- [YOUR GOAL]:
Select the lines that contain "More" and copy each of them.
* * * * * * *
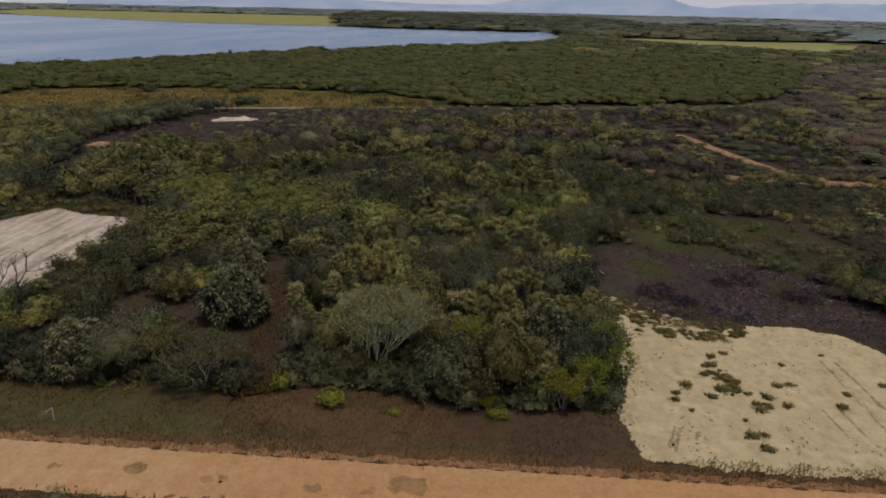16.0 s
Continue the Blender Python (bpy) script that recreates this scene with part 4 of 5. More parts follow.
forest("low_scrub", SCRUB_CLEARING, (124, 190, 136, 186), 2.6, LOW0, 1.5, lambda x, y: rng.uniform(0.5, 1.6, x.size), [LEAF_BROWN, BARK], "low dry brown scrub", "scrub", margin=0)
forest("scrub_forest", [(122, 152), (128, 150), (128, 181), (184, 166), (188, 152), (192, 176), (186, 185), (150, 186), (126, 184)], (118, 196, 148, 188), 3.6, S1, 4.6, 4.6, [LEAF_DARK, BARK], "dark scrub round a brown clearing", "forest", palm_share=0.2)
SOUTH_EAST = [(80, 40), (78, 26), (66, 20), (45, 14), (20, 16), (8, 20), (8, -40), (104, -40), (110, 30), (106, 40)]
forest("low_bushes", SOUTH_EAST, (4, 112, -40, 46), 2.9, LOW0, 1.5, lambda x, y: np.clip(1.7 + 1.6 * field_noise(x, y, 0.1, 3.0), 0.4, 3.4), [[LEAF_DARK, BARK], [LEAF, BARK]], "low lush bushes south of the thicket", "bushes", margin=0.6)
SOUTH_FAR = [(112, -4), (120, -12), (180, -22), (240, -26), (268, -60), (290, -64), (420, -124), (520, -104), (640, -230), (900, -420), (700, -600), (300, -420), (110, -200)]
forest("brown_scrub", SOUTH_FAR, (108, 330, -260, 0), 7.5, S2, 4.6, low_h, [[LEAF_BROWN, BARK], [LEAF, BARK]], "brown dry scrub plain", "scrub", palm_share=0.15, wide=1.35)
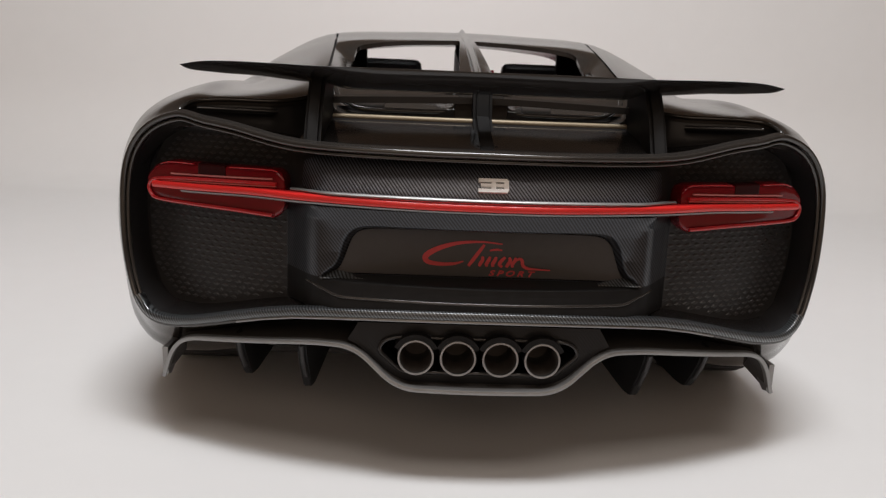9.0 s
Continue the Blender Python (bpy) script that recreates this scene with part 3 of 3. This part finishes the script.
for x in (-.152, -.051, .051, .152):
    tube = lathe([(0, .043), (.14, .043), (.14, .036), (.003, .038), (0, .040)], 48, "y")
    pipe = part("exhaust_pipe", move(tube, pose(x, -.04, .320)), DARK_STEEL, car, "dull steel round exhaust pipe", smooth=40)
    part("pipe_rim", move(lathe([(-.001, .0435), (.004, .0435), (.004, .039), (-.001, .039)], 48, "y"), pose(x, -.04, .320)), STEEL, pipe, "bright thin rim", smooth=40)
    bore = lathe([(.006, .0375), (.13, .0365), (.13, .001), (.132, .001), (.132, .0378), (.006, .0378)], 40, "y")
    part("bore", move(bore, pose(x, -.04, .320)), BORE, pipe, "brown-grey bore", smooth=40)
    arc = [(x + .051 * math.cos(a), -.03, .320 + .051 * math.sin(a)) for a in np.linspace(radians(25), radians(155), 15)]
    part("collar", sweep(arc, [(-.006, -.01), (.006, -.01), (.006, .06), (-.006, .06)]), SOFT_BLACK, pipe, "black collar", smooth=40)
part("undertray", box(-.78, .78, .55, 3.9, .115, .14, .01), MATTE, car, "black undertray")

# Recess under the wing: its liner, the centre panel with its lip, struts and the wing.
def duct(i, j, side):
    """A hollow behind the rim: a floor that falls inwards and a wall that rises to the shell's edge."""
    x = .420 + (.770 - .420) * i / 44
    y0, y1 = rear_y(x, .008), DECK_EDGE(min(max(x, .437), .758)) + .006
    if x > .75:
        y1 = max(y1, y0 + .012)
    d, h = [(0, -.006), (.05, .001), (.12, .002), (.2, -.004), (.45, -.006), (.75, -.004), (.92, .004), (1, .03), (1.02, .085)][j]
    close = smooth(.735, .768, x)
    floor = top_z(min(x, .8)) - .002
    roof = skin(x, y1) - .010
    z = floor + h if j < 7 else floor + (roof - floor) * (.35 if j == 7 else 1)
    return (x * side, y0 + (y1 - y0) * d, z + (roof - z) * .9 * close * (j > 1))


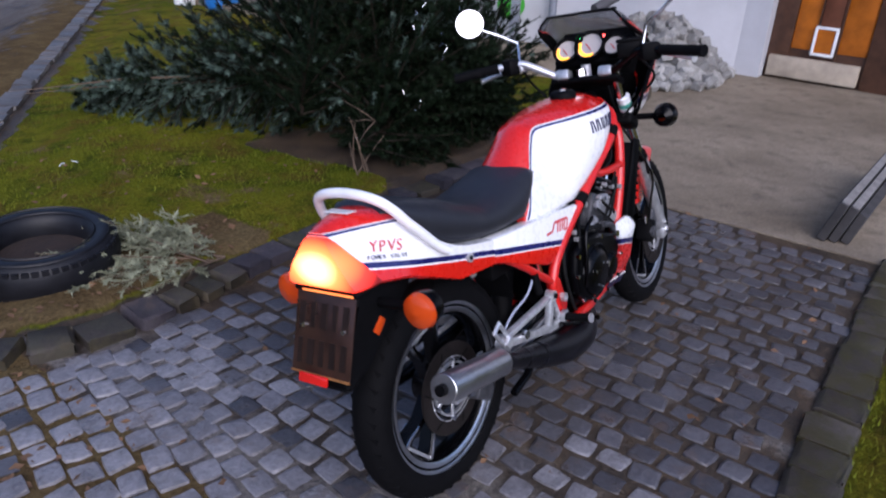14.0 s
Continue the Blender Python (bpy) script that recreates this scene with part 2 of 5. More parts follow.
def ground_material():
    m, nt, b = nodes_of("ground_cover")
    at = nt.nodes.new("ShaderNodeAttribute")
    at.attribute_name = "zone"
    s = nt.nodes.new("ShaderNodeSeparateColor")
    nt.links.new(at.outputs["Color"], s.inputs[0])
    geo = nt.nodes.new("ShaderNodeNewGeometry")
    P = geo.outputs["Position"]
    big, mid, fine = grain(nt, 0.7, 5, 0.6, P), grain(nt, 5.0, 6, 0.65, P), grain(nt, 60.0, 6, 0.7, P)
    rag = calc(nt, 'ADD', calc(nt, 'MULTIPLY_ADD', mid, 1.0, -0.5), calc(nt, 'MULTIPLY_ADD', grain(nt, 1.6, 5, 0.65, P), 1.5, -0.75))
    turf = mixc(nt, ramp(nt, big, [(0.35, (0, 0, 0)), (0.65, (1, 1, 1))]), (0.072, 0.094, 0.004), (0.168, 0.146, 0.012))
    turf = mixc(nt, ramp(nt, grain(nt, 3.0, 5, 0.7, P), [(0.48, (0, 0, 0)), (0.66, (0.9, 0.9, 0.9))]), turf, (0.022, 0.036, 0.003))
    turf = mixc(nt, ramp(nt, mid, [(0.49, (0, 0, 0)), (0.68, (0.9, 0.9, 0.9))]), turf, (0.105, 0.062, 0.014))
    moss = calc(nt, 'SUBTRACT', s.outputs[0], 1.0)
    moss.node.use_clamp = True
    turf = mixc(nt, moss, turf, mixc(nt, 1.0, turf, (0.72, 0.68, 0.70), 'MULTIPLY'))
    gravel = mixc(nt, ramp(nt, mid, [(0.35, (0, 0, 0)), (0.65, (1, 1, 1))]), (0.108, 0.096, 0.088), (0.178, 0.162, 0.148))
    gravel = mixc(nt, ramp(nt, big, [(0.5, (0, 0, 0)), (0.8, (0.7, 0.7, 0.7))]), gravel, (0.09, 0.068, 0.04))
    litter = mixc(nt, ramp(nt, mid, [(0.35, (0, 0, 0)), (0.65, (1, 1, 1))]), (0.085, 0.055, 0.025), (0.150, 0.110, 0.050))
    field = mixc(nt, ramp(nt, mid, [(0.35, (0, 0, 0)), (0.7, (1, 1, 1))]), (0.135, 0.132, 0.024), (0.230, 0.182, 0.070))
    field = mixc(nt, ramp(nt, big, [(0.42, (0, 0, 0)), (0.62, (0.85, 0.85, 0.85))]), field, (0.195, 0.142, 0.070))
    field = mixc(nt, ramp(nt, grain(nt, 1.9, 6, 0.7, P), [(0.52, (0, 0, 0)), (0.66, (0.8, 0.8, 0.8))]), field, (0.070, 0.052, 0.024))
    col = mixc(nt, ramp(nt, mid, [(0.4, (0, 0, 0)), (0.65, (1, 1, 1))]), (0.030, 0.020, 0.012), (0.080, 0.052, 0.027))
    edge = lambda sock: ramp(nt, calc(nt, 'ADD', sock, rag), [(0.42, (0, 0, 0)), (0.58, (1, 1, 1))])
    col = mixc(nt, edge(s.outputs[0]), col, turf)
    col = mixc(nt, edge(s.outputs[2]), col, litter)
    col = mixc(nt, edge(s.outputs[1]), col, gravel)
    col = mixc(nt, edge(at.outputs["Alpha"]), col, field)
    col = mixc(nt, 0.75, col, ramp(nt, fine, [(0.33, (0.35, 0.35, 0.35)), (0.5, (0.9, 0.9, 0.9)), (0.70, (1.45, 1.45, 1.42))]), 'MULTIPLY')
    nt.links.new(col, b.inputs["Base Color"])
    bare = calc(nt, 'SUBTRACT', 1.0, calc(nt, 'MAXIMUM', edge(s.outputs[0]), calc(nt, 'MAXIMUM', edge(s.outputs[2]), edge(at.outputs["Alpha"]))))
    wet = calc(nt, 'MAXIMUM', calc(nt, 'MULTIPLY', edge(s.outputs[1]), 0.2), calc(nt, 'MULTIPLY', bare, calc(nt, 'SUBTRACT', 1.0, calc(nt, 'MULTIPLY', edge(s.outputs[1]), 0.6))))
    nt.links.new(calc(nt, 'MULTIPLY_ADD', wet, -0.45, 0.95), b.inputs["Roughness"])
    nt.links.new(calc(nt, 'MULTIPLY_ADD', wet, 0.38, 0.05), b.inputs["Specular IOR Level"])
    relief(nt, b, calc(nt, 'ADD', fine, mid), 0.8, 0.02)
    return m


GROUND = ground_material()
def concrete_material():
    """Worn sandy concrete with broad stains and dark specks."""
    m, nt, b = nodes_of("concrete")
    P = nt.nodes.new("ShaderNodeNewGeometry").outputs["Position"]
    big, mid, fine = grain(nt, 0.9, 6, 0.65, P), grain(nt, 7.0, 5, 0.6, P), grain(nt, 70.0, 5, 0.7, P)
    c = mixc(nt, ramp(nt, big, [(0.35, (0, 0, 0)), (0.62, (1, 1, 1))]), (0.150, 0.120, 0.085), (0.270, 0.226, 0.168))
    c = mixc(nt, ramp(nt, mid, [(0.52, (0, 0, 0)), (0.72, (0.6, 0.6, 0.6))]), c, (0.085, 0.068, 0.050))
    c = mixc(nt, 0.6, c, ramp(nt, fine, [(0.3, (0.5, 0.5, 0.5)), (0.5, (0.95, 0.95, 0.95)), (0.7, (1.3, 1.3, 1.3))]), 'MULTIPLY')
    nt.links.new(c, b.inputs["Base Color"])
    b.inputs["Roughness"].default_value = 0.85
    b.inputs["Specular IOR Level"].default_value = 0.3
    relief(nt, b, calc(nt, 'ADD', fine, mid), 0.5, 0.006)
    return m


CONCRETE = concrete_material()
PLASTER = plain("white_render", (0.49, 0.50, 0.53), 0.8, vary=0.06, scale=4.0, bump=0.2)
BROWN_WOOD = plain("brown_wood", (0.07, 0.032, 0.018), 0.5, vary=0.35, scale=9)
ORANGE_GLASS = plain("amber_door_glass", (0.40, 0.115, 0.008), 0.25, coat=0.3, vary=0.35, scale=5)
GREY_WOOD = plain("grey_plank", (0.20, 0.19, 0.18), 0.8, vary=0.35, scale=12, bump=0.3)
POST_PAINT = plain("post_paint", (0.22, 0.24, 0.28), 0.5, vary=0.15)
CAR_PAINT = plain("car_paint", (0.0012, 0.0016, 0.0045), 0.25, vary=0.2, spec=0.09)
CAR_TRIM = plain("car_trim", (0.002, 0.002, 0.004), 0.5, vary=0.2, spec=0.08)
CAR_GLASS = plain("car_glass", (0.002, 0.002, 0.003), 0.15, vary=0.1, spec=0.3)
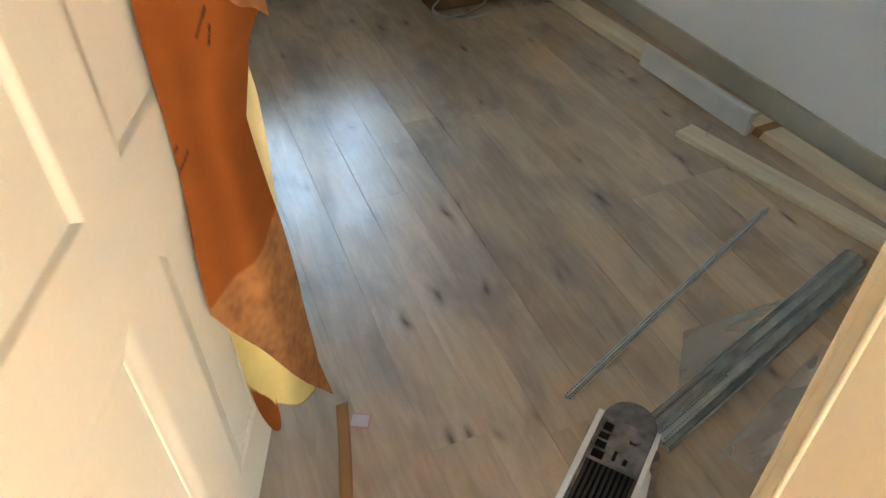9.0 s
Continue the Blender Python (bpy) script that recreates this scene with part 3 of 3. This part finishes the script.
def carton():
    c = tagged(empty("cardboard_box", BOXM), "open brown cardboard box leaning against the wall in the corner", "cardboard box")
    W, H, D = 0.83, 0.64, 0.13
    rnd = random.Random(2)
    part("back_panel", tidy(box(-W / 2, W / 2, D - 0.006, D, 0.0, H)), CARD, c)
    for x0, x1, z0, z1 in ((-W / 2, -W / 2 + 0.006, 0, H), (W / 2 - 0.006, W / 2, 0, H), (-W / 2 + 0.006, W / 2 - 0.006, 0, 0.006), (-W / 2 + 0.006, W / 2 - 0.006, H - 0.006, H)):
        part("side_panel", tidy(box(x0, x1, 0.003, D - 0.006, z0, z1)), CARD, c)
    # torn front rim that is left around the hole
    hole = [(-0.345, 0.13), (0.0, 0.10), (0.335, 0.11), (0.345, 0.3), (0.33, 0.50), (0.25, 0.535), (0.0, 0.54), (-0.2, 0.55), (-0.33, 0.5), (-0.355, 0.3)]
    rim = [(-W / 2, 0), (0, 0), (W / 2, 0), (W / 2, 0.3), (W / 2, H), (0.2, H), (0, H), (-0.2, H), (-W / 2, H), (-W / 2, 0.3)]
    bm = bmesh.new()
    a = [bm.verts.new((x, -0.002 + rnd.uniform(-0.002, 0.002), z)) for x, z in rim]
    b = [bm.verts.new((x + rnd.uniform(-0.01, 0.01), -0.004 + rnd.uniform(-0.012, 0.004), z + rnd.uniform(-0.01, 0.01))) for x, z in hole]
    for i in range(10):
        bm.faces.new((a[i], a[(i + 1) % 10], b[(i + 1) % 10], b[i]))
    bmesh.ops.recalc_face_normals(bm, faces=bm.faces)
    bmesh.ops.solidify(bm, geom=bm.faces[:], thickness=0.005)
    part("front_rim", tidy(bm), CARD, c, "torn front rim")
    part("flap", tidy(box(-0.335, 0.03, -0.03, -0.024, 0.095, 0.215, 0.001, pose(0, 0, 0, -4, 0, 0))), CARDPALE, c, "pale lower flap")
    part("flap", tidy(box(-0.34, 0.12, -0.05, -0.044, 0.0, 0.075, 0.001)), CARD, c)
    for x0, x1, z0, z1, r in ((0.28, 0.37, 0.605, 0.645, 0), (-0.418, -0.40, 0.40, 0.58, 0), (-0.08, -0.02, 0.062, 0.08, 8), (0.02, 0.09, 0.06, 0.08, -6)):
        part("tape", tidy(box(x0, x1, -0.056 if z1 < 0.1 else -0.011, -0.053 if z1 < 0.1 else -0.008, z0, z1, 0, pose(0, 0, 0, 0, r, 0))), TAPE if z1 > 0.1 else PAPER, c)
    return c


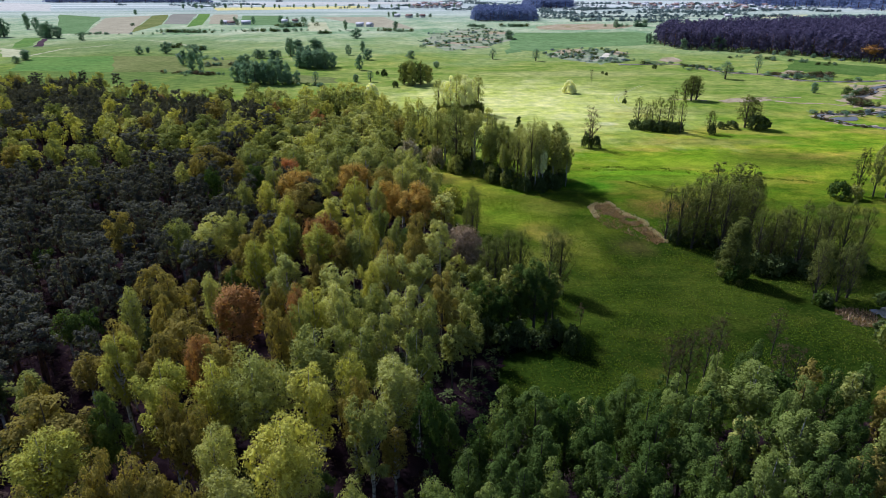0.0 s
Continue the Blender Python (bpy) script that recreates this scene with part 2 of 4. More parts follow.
* * * * * * *
- [PROBLEM SOLUTION]:
Continue the Blender Python (bpy) script that recreates this scene with part 4 of 5. More parts follow.
Continue the Blender Python (bpy) script that recreates this scene with part 2 of 5. More parts follow.
Continue the Blender Python (bpy) script that recreates this scene with part 2 of 4. More parts follow.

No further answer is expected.